◆ What you have to do:
Copy out all lines of the records in which the word "objects" appears.

◆ Listing:
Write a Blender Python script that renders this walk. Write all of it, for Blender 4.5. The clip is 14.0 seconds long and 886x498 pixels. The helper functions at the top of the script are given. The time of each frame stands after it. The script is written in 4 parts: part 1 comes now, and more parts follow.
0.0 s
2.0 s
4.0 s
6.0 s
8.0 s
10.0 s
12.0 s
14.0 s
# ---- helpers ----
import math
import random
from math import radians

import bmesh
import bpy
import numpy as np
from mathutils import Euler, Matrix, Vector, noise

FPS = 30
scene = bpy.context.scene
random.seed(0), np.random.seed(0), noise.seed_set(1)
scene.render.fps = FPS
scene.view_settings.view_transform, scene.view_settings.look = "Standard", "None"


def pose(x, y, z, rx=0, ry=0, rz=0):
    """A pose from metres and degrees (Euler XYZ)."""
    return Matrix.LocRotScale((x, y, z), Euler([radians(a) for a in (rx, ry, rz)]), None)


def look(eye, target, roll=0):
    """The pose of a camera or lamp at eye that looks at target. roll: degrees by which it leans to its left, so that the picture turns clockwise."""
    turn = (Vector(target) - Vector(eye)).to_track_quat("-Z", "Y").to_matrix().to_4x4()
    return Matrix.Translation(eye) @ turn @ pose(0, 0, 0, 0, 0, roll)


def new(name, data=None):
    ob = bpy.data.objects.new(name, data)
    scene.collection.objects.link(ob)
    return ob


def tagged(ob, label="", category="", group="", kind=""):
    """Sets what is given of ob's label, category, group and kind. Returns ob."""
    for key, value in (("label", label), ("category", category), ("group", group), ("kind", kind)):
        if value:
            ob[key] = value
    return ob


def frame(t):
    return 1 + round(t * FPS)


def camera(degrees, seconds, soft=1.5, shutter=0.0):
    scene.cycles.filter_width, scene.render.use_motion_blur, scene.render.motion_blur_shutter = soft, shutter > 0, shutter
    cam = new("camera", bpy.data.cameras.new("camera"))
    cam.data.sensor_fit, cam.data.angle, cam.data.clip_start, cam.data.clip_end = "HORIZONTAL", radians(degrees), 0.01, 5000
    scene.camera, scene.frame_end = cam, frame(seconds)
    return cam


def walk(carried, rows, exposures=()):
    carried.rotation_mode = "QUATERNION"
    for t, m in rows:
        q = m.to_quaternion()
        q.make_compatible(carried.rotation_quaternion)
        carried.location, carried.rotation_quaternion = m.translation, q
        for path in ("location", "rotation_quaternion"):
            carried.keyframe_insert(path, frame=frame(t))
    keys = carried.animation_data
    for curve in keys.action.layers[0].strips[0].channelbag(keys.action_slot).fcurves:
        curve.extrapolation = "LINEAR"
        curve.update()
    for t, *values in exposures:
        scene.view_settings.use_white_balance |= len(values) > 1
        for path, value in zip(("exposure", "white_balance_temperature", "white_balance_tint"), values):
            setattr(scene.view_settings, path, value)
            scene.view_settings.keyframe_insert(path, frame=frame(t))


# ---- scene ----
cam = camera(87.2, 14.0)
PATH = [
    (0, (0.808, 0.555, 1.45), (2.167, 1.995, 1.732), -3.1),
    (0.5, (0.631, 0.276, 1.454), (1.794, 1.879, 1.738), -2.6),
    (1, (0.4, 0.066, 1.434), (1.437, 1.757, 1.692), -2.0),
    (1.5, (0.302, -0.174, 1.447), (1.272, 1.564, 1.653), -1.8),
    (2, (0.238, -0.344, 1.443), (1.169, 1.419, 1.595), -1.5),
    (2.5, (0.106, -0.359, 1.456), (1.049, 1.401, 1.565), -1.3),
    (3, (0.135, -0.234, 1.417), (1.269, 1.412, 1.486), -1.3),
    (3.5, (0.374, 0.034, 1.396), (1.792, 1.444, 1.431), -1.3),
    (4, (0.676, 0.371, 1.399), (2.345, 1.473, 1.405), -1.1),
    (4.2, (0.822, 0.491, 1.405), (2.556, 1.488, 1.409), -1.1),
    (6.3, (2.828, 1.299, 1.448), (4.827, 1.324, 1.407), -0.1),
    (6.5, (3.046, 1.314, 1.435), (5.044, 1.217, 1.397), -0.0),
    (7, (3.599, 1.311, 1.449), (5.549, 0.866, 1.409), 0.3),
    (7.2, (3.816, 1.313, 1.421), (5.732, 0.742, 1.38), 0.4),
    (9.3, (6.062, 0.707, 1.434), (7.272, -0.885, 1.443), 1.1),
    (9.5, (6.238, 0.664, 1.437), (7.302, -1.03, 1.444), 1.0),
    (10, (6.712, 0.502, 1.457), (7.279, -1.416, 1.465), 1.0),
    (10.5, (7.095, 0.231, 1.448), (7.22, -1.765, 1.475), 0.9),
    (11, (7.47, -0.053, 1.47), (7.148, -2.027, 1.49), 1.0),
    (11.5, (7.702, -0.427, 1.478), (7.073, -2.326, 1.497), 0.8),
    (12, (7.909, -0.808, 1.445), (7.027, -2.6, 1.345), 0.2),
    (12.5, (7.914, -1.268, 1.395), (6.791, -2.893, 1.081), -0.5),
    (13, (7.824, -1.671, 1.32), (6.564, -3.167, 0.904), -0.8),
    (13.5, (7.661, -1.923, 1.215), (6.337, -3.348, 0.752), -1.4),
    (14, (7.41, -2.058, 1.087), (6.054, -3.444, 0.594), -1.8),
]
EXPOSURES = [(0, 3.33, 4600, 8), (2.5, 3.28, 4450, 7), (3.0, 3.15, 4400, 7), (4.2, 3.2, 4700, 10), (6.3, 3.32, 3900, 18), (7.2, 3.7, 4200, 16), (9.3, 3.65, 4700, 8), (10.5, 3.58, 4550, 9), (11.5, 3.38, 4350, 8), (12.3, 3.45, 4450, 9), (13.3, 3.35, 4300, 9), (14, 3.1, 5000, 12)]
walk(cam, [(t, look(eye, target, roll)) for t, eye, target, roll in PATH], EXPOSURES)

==

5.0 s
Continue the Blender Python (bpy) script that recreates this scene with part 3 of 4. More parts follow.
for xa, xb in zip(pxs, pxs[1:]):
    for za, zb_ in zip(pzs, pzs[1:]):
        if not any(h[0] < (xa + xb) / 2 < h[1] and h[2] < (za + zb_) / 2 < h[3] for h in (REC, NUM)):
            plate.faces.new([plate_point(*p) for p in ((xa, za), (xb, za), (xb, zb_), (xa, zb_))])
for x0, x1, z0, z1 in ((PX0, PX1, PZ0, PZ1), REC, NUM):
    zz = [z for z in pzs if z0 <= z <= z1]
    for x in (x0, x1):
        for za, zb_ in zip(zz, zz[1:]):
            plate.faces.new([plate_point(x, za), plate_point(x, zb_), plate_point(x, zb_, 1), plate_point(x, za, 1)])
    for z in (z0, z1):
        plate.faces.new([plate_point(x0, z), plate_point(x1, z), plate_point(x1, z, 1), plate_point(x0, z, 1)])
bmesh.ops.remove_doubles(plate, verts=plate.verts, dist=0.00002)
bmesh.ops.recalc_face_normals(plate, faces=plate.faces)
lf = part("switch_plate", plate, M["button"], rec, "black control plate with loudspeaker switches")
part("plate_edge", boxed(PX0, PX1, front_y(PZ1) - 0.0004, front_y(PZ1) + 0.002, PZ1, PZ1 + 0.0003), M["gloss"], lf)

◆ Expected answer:
    ob = bpy.data.objects.new(name, data)
    scene.collection.objects.link(ob)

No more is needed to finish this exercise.